--- Start ---

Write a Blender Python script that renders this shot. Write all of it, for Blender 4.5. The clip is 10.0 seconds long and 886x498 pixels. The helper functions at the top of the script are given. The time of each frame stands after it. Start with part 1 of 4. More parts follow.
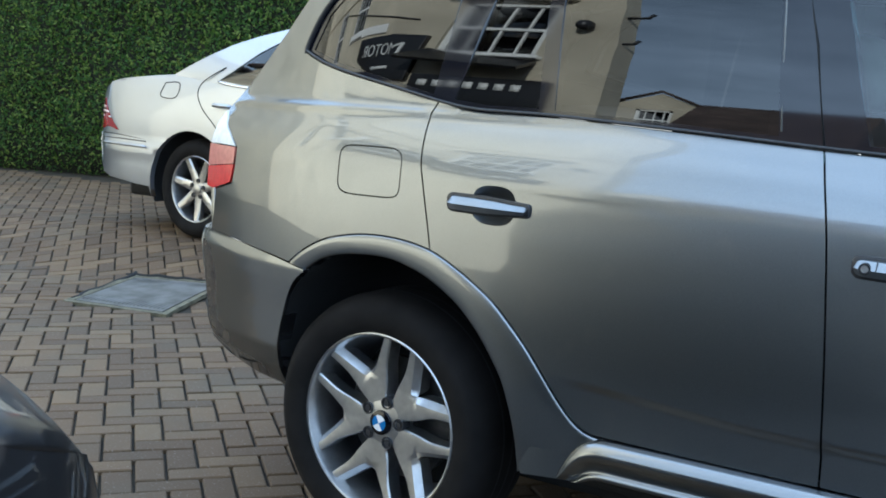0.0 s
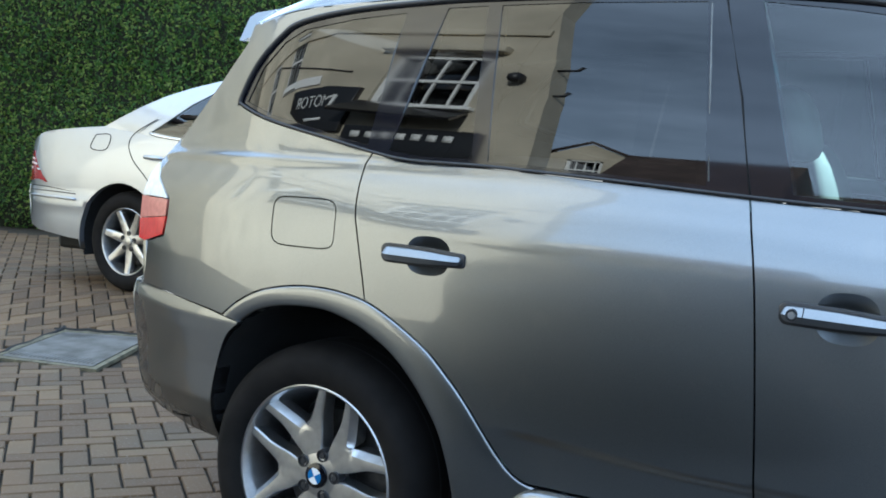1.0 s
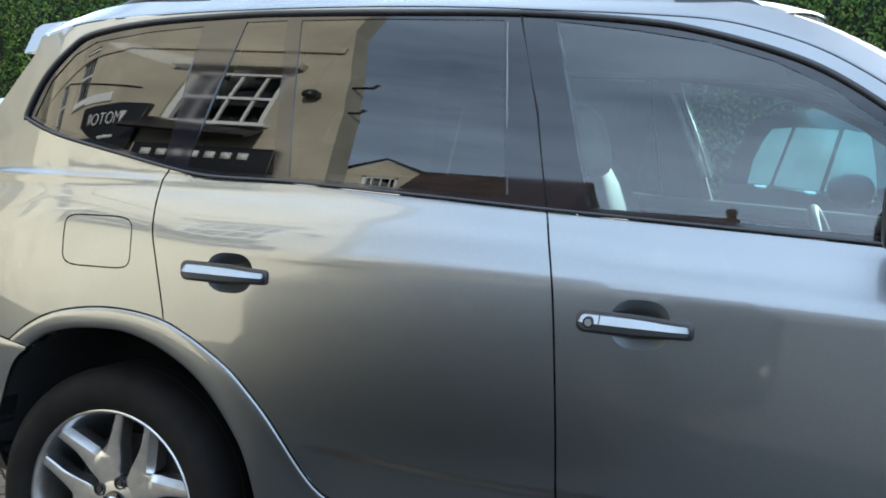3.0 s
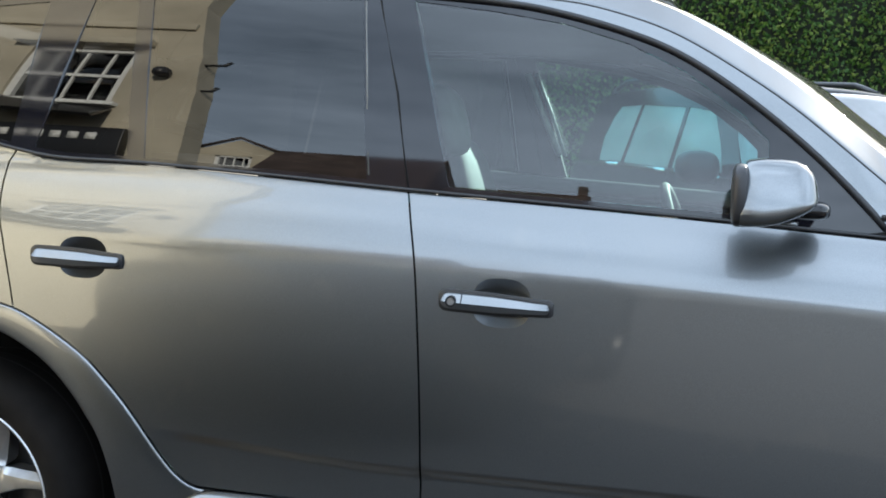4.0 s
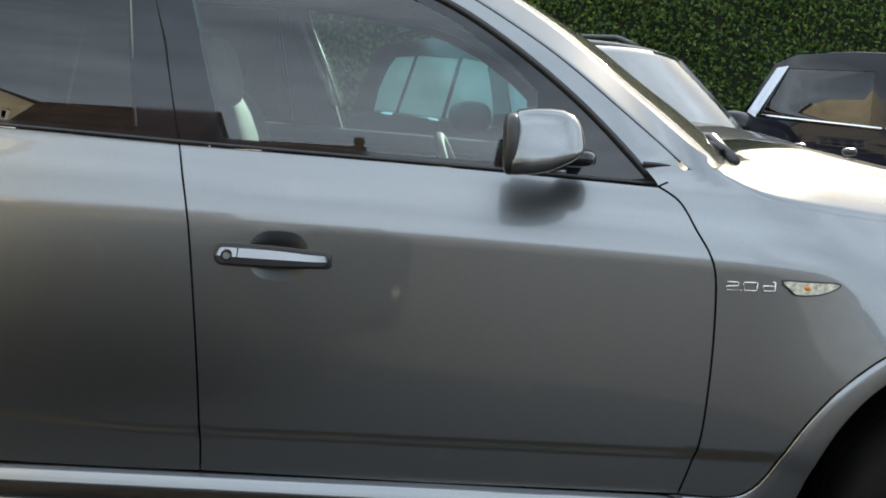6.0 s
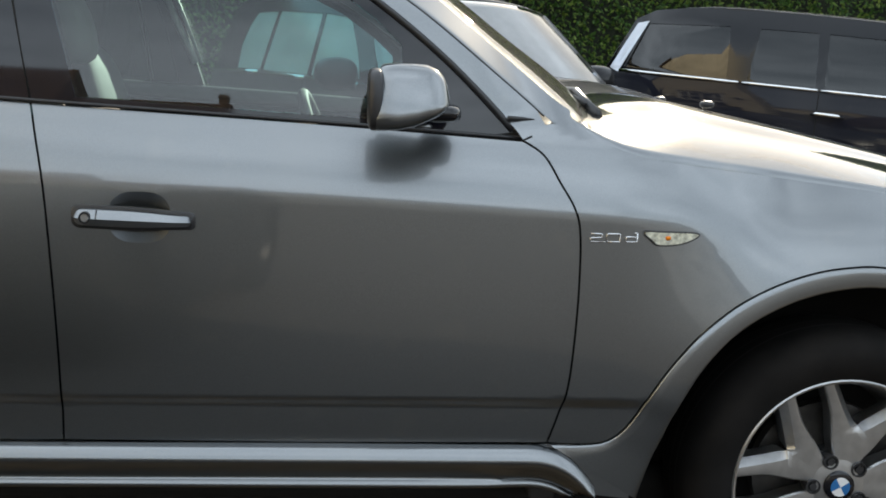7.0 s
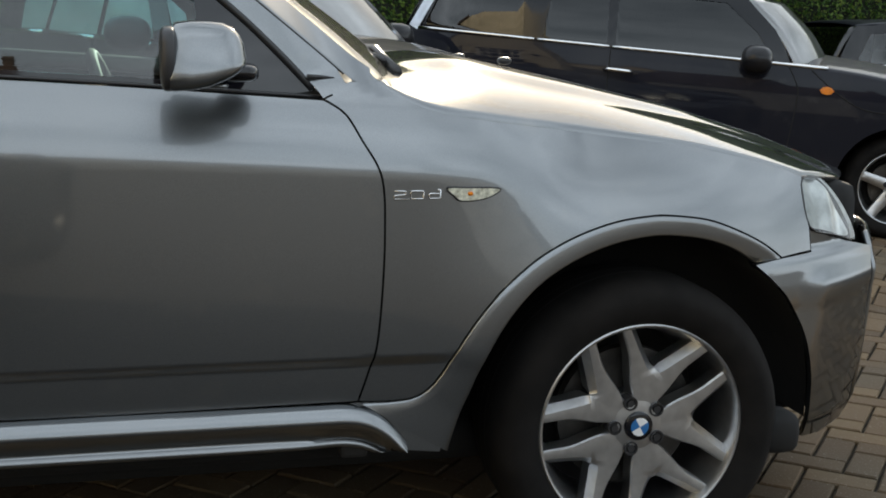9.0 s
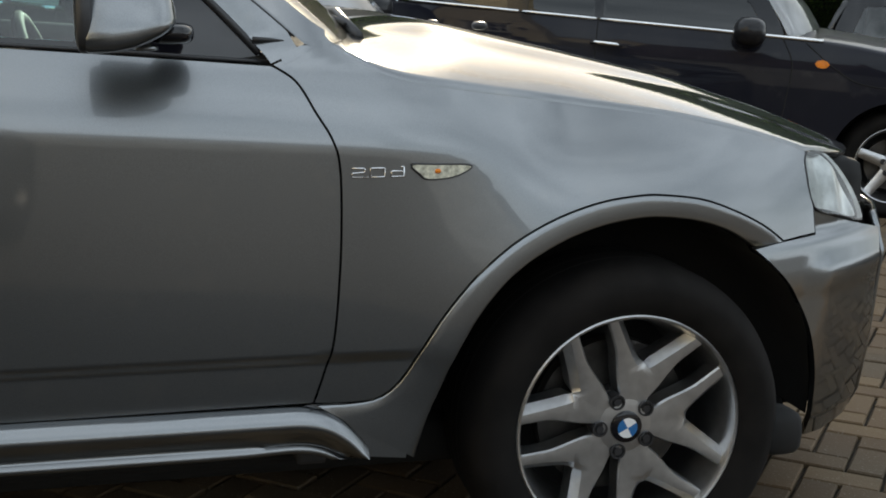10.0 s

--- End ---

= The task =
Transcribe the listing in full and omit the pictures.

= Result of the task =
Write a Blender Python script that renders this shot. Write all of it, for Blender 4.5. The clip is 10.0 seconds long and 886x498 pixels. The helper functions at the top of the script are given. The time of each frame stands after it. Start with part 1 of 4. More parts follow.
0.0 s
1.0 s
3.0 s
4.0 s
6.0 s
7.0 s
9.0 s
10.0 s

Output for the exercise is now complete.